Betting Markets: Defining odds restrictions, exploring market inefficiencies and measuring bookmaker solvency
thesisposted on 17.06.2016, 10:02 by Dominic Cortis
Betting markets have been of great interest to researchers as they represent a simpler set-up of financial markets. With an estimated Gross Gambling Revenue of 45bn yearly on betting on outcomes alone (excluding other gambling markets such as Casino, Poker and Lottery), these markets deserve attention on their own merit. This thesis provides simple mathematical derivation of a number of key statements in setting odds. It estimates the expected bookmaker profit as a function of wagers placed and bookmaker margin. Moreover it shows that odds set by bookmakers should have implied probabilities that add up to at least one.
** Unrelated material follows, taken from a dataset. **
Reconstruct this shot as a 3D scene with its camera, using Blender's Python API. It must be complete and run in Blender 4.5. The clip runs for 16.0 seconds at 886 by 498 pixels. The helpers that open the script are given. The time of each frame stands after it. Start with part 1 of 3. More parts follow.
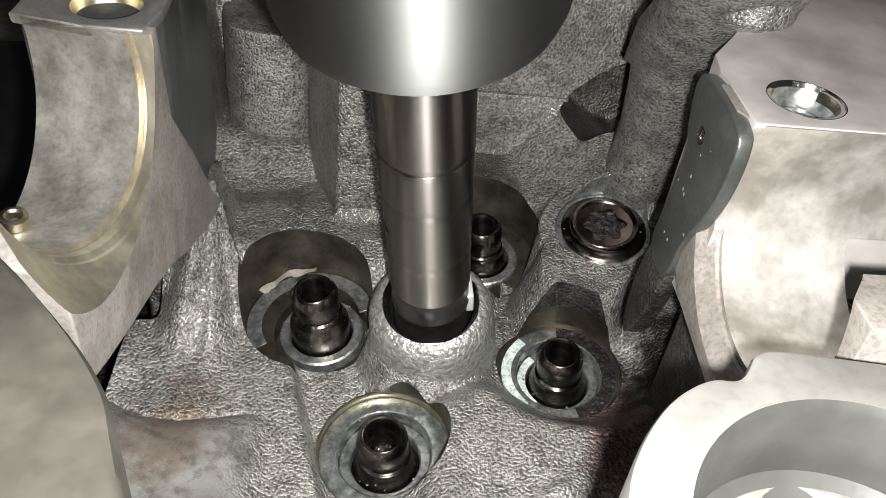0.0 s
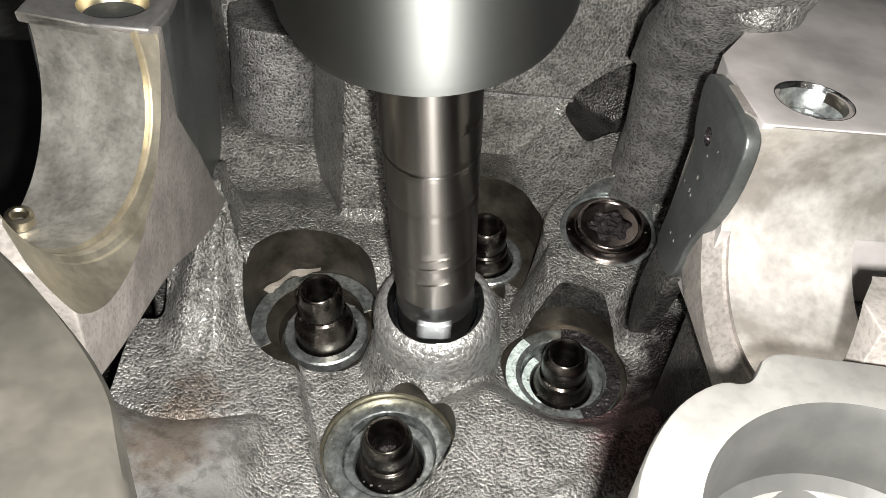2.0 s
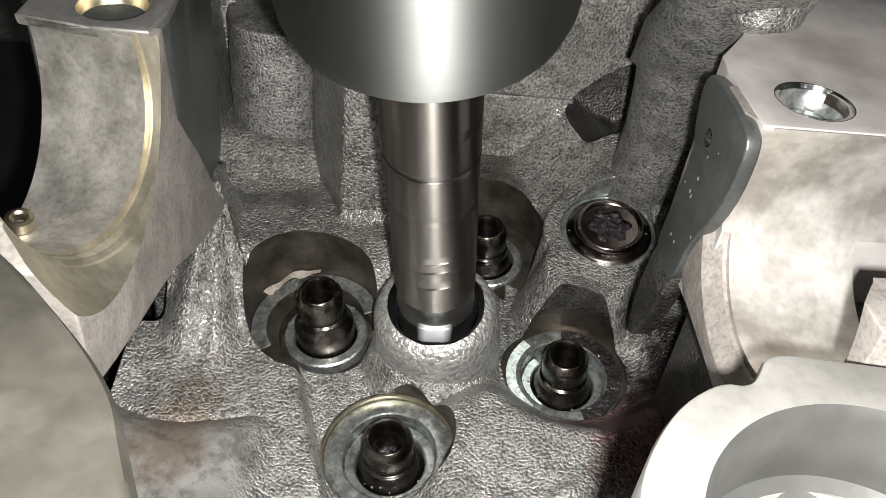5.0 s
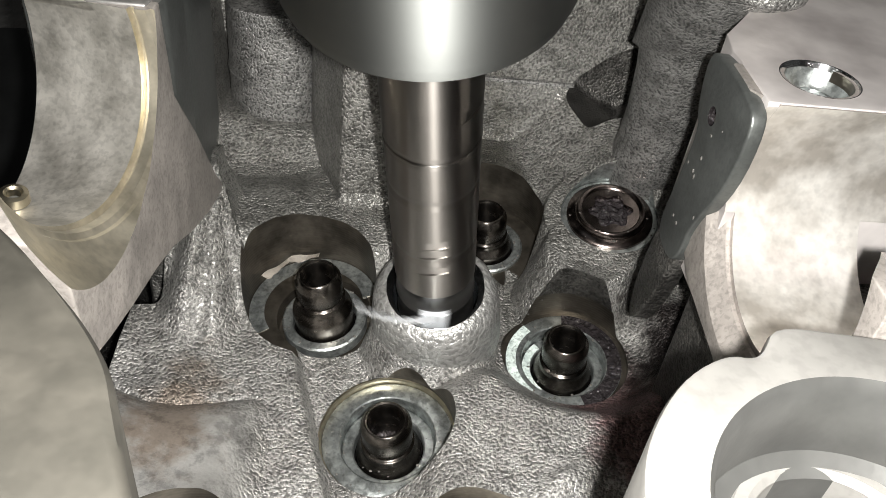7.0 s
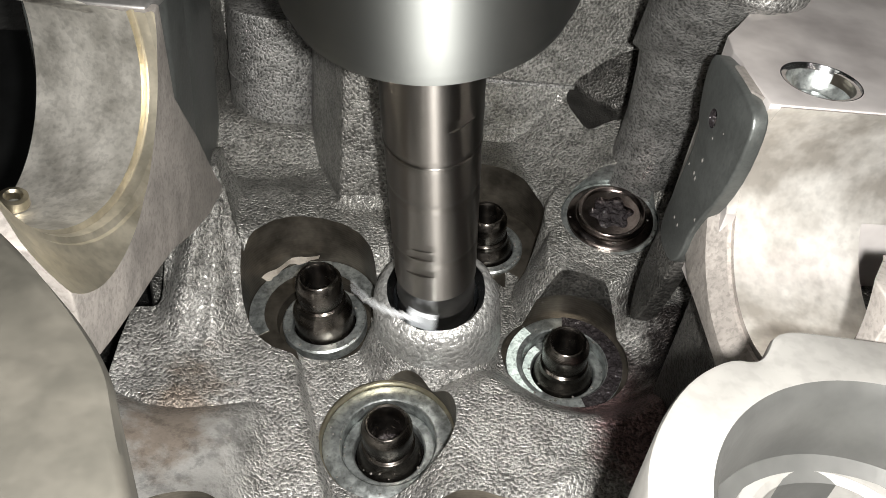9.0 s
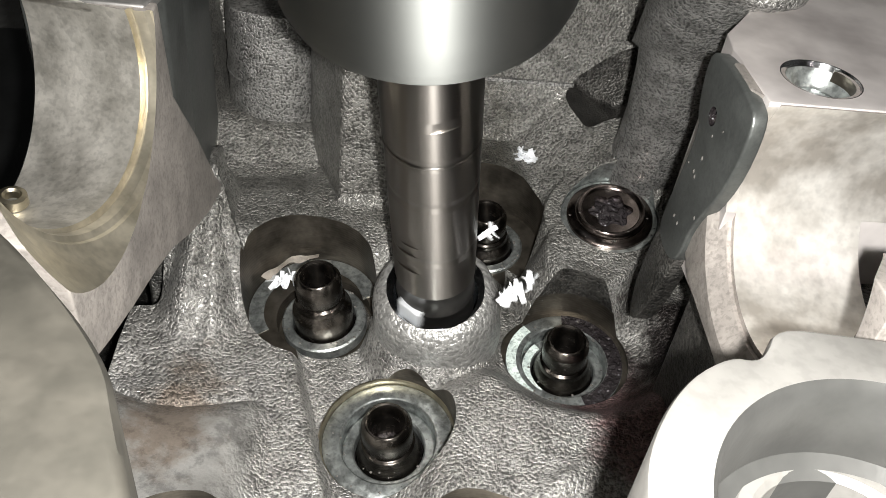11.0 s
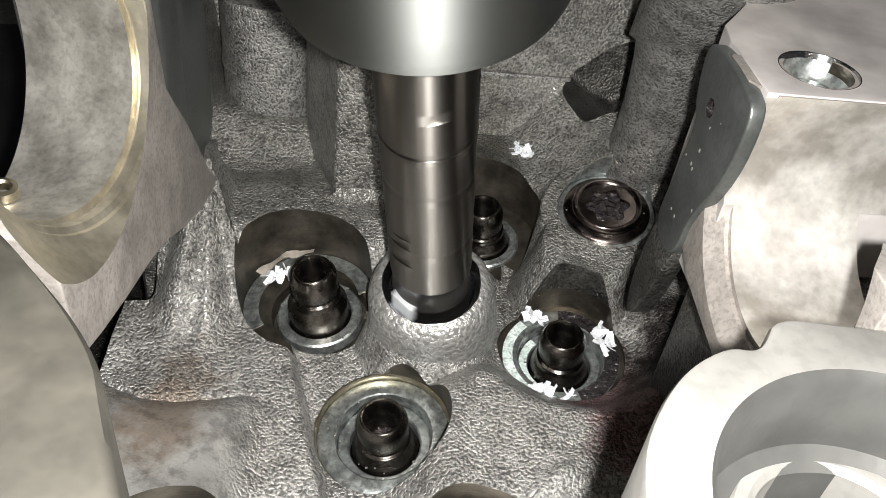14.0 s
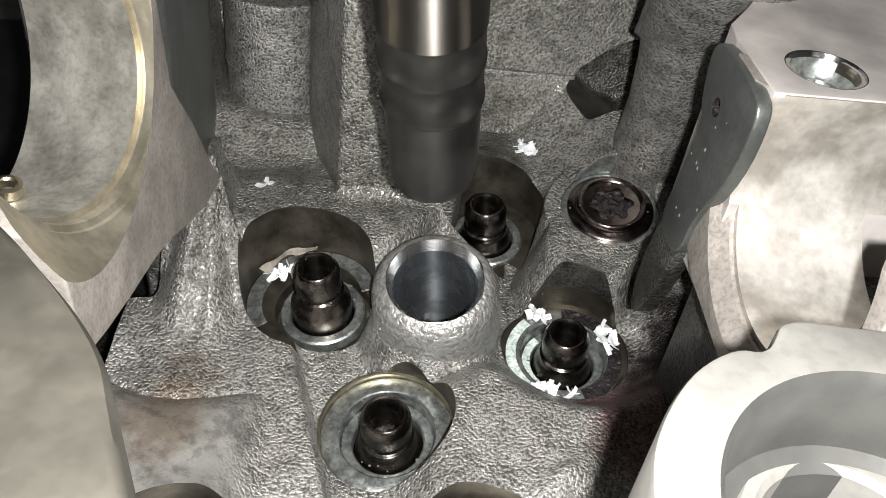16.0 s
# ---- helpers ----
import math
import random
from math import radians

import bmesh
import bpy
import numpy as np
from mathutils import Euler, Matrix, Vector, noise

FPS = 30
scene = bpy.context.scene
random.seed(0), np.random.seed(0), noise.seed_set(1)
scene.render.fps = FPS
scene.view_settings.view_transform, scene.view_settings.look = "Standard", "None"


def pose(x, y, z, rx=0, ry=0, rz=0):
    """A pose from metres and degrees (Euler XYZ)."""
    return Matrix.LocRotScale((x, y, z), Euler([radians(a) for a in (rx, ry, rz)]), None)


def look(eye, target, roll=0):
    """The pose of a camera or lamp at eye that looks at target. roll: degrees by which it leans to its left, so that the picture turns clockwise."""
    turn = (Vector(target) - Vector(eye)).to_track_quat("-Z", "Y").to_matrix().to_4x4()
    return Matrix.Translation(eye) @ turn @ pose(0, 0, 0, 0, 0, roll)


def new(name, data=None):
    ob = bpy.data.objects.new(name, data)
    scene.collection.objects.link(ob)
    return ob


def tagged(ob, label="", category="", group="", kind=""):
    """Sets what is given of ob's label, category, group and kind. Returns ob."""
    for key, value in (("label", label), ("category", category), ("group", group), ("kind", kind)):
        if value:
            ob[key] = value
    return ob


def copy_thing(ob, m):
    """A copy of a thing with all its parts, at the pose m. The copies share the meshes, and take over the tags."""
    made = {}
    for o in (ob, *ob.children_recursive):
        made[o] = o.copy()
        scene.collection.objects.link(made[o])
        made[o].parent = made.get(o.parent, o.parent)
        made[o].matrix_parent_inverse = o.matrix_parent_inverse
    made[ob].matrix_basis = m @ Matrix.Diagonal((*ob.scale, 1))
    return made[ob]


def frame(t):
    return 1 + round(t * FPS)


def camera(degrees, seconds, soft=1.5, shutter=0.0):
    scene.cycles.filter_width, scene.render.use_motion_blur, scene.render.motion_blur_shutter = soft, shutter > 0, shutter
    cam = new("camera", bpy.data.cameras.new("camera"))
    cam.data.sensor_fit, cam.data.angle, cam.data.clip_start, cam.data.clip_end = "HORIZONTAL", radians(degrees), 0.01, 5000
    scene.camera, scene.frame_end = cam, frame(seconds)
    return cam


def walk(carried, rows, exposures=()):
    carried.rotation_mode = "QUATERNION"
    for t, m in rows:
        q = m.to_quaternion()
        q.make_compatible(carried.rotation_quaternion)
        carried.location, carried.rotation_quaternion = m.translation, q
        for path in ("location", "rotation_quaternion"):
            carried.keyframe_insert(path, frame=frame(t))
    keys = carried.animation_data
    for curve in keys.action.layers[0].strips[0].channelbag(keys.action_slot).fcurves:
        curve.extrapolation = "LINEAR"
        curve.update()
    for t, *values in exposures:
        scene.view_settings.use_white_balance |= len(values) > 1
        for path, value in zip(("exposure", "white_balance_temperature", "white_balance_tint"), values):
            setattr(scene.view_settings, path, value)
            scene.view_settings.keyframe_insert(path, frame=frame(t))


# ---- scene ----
import itertools

# ---- camera ----
cam = camera(56.799, 16.0, soft=0.85, shutter=0.14)
PATH = [
    (0, 0.00382, -0.11261, 0.17929, 35.781, 0.309, -0.144),
    (0.5, 0.00357, -0.11239, 0.17943, 35.847, 0.402, -0.071),
    (1, 0.00317, -0.11206, 0.17977, 35.832, 0.433, -0.125),
    (1.5, 0.00345, -0.11219, 0.17940, 35.800, 0.448, -0.059),
    (2, 0.00329, -0.11220, 0.17902, 35.748, 0.370, 0.125),
    (2.5, 0.00328, -0.11204, 0.17920, 35.786, 0.397, 0.096),
    (3, 0.00315, -0.11214, 0.17931, 35.875, 0.398, 0.014),
    (3.5, 0.00325, -0.11203, 0.17931, 35.863, 0.453, 0.009),
    (4, 0.00313, -0.11201, 0.17927, 35.862, 0.388, -0.004),
    (6.5, 0.00292, -0.11283, 0.17698, 35.543, 0.375, 0.027),
    (7, 0.00272, -0.11334, 0.17576, 35.429, 0.195, 0.099),
    (7.5, 0.00258, -0.11348, 0.17542, 35.434, 0.109, 0.224),
    (8, 0.00249, -0.11312, 0.17554, 35.478, 0.138, 0.144),
    (8.5, 0.00245, -0.11290, 0.17575, 35.479, 0.200, 0.026),
    (9, 0.00247, -0.11285, 0.17574, 35.471, 0.201, 0.028),
    (11.5, 0.00248, -0.11272, 0.17558, 35.335, 0.232, -0.095),
    (12, 0.00258, -0.11290, 0.17541, 35.312, 0.245, -0.124),
    (12.5, 0.00272, -0.11291, 0.17487, 35.214, 0.180, -0.059),
    (13, 0.00291, -0.11300, 0.17413, 35.223, 0.082, -0.101),
    (13.5, 0.00263, -0.11266, 0.17382, 35.233, -0.015, -0.106),
    (14, 0.00273, -0.11287, 0.17391, 35.256, 0.059, -0.197),
    (14.5, 0.00257, -0.11267, 0.17418, 35.224, 0.075, -0.311),
    (15, 0.00225, -0.11250, 0.17457, 35.148, 0.121, -0.273),
    (15.5, 0.00217, -0.11240, 0.17433, 35.042, 0.066, -0.045),
    (16, 0.00200, -0.11240, 0.17400, 35.000, -0.000, 0.000),
]
walk(cam, [(t, pose(x, y, z, a, b, c)) for t, x, y, z, a, b, c in PATH])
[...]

Bookmakers do not require the exact probability of an outcome to have positive expected profits. They can increase profitability by having more accurate odds and offering more multiples/accumulators. Bookmakers can lower variation in payouts by maintaining the ratio of wagers and implied probability per outcome. While bookmakers face significant regulatory pressures as well as increased taxes and levies, there is no standard industry model that can be applied to evaluate the minimum reserves for a bookmaker. Hence a bookmaker may be under/over-reserving funds required to conduct business. A solvency regime for bookmakers is presented in this work. Furthermore a model is proposed to forecast soccer results – this focuses on goal differences in contrast to traditional models that predict outcome or goals scored per team. Significant investigations are made on the inefficiencies of betting markets. The likelihood of Brazil reaching different stages of the 2014 World Cup, as perceived by odds, is compared to events on and outside the pitch to imply bias. An analysis of over 136,000 odds for European soccer matches shows evidence of the longshot bias. Finally this work investigates how it is possible to profit from market inefficiencies on betting exchanges during short tournaments by using a Monte Carlo simulation method as a quasi-arbitrage model.